Quisiera referirme a la marea que cruza Coyhaiqueer, las relaciones que se instauran irredimibles. Así, encontramos la infancia en los ochenta - dictadura; y la adolescencia en los noventa - postdictadura. Se establece entonces el relato oficial, y la intersección y singularidad corporal en la que recae. Nada se escapa al poder y la vigilancia central. Ni siquiera en algún lugar apartado del país. O quizás por eso mismo. En fin, todo es susurros en Coyhaique, todo es fragor en Coyhaique, todo se sabe en el pueblo. La disidencia sexual entonces cobra vital relevancia; porque enfrenta, desde su cadencia y su quiebre, todo a su paso, todo propugnado acontecer.
Coyhaiqueer a ratos me recuerda a esas películas y series de adolescentes que escudriñan su transgresión y su dominio. Adolescentes de Mysterious Skin o My so called life. Amigos más que amigos, hermanos más que hermanos. Cachorros que buscan abandonar el pueblo y ver lo que existe más allá de la cerca, cachorros que cruzan los montículos y las fronteras para solamente vivir, para solamente descubrir una peregrina señal.
Pero uno nunca sale del pueblo, esto nos refrenda la novela. O es mejor estipular, como canta Dani Umpi: siempre hay un pueblo en cada ciudad / siempre hay siempre hay / siempre hay una ciudad más grande / siempre hay siempre hay /. Dani Umpi revitaliza los versos de Kavafis, aquellos que nos mandatan y acorralan: pues la ciudad es siempre la misma. Otra / no busques – no la hay - / ni caminos ni barco para ti / La vida que aquí perdiste / la has destruido en toda la tierra /.

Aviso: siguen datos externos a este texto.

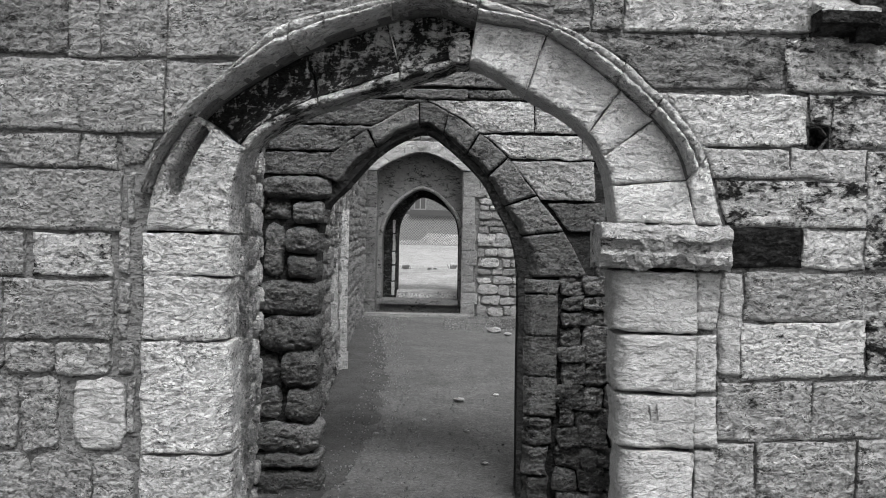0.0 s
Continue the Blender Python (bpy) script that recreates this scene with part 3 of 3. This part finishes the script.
# ---- second wall ----
Y2 = 3.2
IN2 = Curve([(-0.79, 0.0), (-0.80, 0.7), (-0.80, 1.32), (-0.76, 1.80), (-0.60, 2.0), (-0.37, 2.25), (-0.085, 2.40), (0.09, 2.32), (0.35, 2.08), (0.47, 1.87), (0.575, 1.67), (0.63, 1.39), (0.64, 0.7), (0.65, 0.0)])
OUT2 = Curve([(-1.0, 1.75), (-0.81, 2.08), (-0.69, 2.24), (-0.45, 2.41), (-0.09, 2.60), (0.10, 2.55), (0.34, 2.40), (0.54, 2.23), (0.75, 1.97), (0.96, 1.70), (1.12, 1.40)])
outline = [(-2.6, -0.25), (-0.79, -0.25)] + [(q.x, q.y) for q in IN2.p[::3]] + [(0.65, -0.25), (3.2, -0.25), (3.2, 3.4), (-2.6, 3.4)]
wall_middle = wall_core("wall_middle", outline, Y2 + 0.018, Y2 + 0.34, MORTAR_DARK, "dark sandstone wall with pointed doorway")
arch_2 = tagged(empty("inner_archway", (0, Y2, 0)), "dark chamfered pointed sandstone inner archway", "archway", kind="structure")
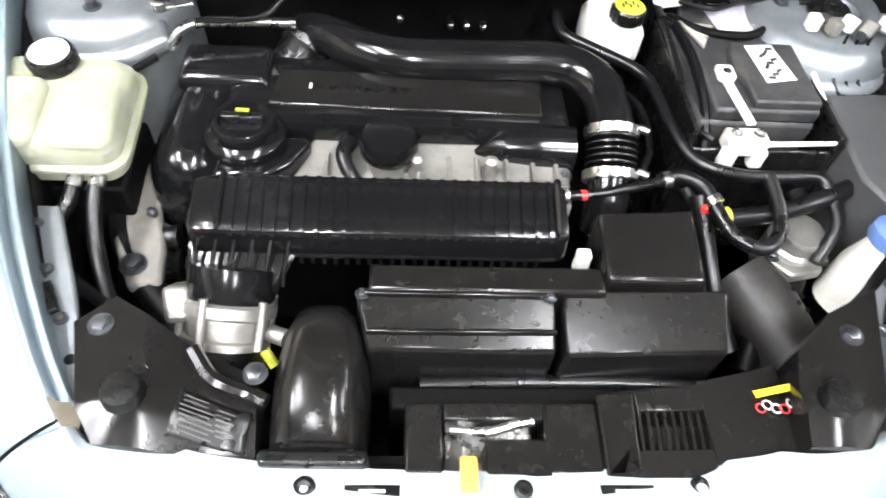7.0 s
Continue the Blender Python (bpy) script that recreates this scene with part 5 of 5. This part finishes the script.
# ---- hoses and pump on the battery side ----
for nm, pts, r, lb_ in (
    ("coolant_hose", [(.143, .03, .80), (.143, .015, .818), (.153, -.035, .812), (.218, -.083, .810), (.272, -.134, .808), (.291, -.227, .80), (.318, -.296, .79), (.381, -.315, .782), (.45, -.312, .776), (.511, -.308, .772), (.524, -.335, .76), (.527, -.375, .745), (.497, -.42, .71)], .0095, "long black rubber hose beside battery"),
    ("breather_pipe", [(.085, -.352, .768), (.149, -.352, .769), (.212, -.344, .777), (.262, -.333, .782)], .0070, "black pipe with red ring over manifold"),
    ("breather_hose", [(.258, -.333, .782), (.290, -.325, .786), (.324, -.342, .780), (.338, -.377, .770), (.358, -.416, .760), (.400, -.428, .752), (.430, -.395, .758), (.432, -.345, .772), (.427, -.312, .780)], .0105, "curled black rubber breather hose"),
    ("heater_hose", [(.345, -.372, .748), (.431, -.361, .750), (.506, -.341, .760), (.58, -.307, .762)], .014, "thick black heater hose"),
    ("thin_hose", [(.235, -.13, .78), (.262, -.18, .782), (.265, -.25, .77), (.245, -.30, .765)], .006, "thin black hose by pipe"),
    ("wiring_loom", [(.318, -.345, .77), (.335, -.40, .72), (.345, -.46, .68), (.365, -.53, .64)], .013, "ribbed black wiring loom"),
    ("wiring_loom", [(.30, -.33, .77), (.322, -.36, .74), (.328, -.41, .70), (.342, -.50, .66)], .010, "ribbed black wiring loom"),
):
    plain(nm, M().tube(pts, r, 12), RUBBER, lb_, "hose")
plain("hose_ring", M().lathe([(.0072, -.0035), (.0085, -.0035), (.0085, .0035), (.0072, .0035)], (.149, -.352, .769), (1, .1, .1)), RED, "red plastic ring round black pipe", "ring")
for p, d in (((.268, -.331, .783), (.9, .2, .1)), ((.334, -.362, .775), (.4, -.9, -.2)), ((.120, -.352, .768), (1, 0, 0))):
    plain("hose_clamp", M().lathe([(.0108, -.006), (.013, -.006), (.013, .006), (.0108, .006)], p, d), BRIGHT, "bright steel clamp on breather hose", "clamp", group="small hose clamps")
plain("yellow_ring", M().lathe([(.0145, -.006), (.017, -.006), (.017, .006), (.0145, .006)], (.355, -.371, .749), (1, .1, 0)), YELLOW, "yellow ring on heater hose", "ring")
plain("red_connector", M().box((.325, -.368, .755), (.014, .010, .03)), RED, "small red connector beside hose", "connector", bevel=.002)
pm = thing("vacuum_pump", "round cast aluminium pump beside battery box", "pump", at=(.488, -.375, .6))
part("body", M().lathe([(.040, -.09), (.042, -.02), (.036, -.015), (.035, .0), (.031, .006), (.01, .008)], (.488, -.373, .722), (0, -.05, 1), 32), ALU, pm)
part("flange", M().prism([(.44, -.40), (.47, -.43), (.52, -.42), (.535, -.38), (.50, -.35), (.45, -.36)], .69, .02), ALU, pm, bevel=.004)
for x, y in ((.45, -.395), (.525, -.40)):
    part("bolt", hexbolt(M(), (x, y, .69), .007, .008), BOLT, pm)
fan = thing("fan_duct", "grey brown plastic duct beside control box", "duct", at=(.43, -.47, .5))
part("shell", M().tube([(.405, -.405, .655), (.435, -.46, .645), (.468, -.53, .62)], .045, 18, radii=[.05, .052, .05]), mat("duct_plastic", (.016, .0145, .0135), .5, 0, .15, 40, bump=.1, stain=(.05, .046, .043), stain_scale=20, stain_amount=.4), fan)
for k in range(4):
    part("hole", M().lathe([(.004, 0), (.004, .001)], (.46 + .008 * (k % 2), -.455 - .012 * k, .694), (.3, -.2, 1)), MATTE, fan)
for k in range(5):
    plain("connector_block", M().box((.545 + .030 * k, -.055 - .012 * (k % 2), .868), (.018, .022, .024), pose(0, 0, 0, 0, 10 * k, 12 * k)), ALUG if k % 2 else WHITEP, "dusty pale connector on strut tower", "connector", group="strut tower connectors", bevel=.003)
for k in range(3):
    plain("looped_wire", M().tube([(.60 + .02 * k, -.075, .86), (.575 + .02 * k, -.115, .83), (.59 + .02 * k, -.15, .80), (.625 + .02 * k, -.13, .81), (.64 + .01 * k, -.09, .84)], .0028, 6), RUBBER, "thin black looped wire on strut tower", "wire", group="strut tower wires")
plain("gusset", M().box((.695, -.06, .83), (.02, .11, .06)), STEEL_IN, "blue grey steel gusset beside strut tower", "gusset", bevel=.004)
rad = thing("radiator", "dark radiator fan shroud behind front panel", "radiator", at=(.1, -.62, .3))
part("shroud", M().span((-.12, -.632, .33), (.40, -.60, .67)), MATTE, rad, bevel=.006)
part("top_hose", M().tube([(.34, -.60, .655), (.25, -.595, .665), (.10, -.590, .66), (-.08, -.592, .655)], .012, 10), RUBBER, rad, "black radiator hose")

# ---- painted bricks and blocks of the wall beside the doorway ----
brick_mesh = M().box((0, 0, 0), (.203, .014, .066)).mesh("brick", BRICKP)
rb_ = random.Random(21)
for row in range(34):
    for col in range(5):
        x = -.06 + .213 * col + (.1065 if row % 2 else 0)
        if x < .86:
            part("brick", brick_mesh, BRICKP, wall_n, at=(x, Y1 - .005 - rb_.uniform(0, .004), 1.2 + .0765 * row))
block_mesh = M().box((0, 0, 0), (.388, .014, .190)).mesh("block", BRICKP)
for row in range(12):
    for col in range(4):
        part("block", block_mesh, BRICKP, wall_n, at=(1.10 + .40 * col + (.2 if row % 2 else 0), Y1 - .005 - rb_.uniform(0, .002), 1.25 + .20 * row))
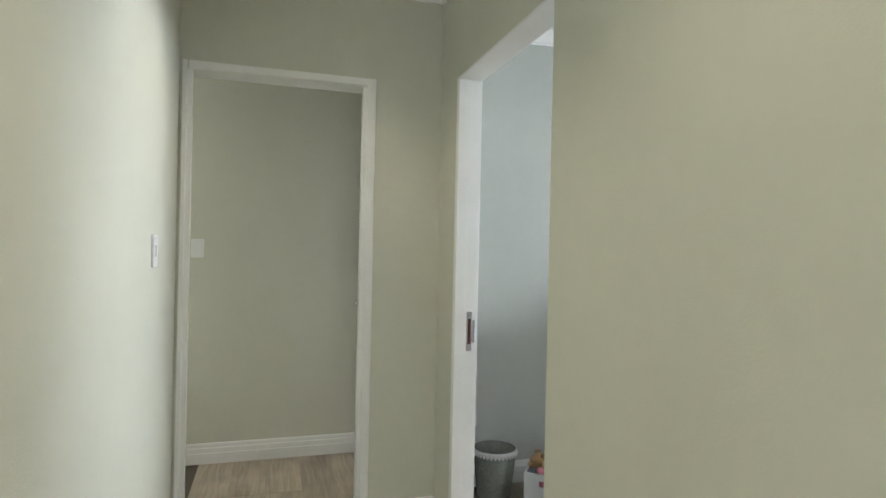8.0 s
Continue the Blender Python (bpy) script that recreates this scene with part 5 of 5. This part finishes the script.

No, no admite argumento en contra. Entonces allá va por última vez. Uno nunca abandona el pueblo. Aquella atmósfera de fumarola y greda nunca nos abandona. Lo sabemos bien. Todos los habitantes de fuertes militares y ocupaciones coloniales, lo sabemos bien. Todos los niños y niñas que escribimos nuestra su orfandad en la almohada sudada, lo sabemos más que bien. Por eso Coyhaiqueer, su pulida escritura y su diestra cimentación, nos refrendan nuestro sino y nuestra remembranza.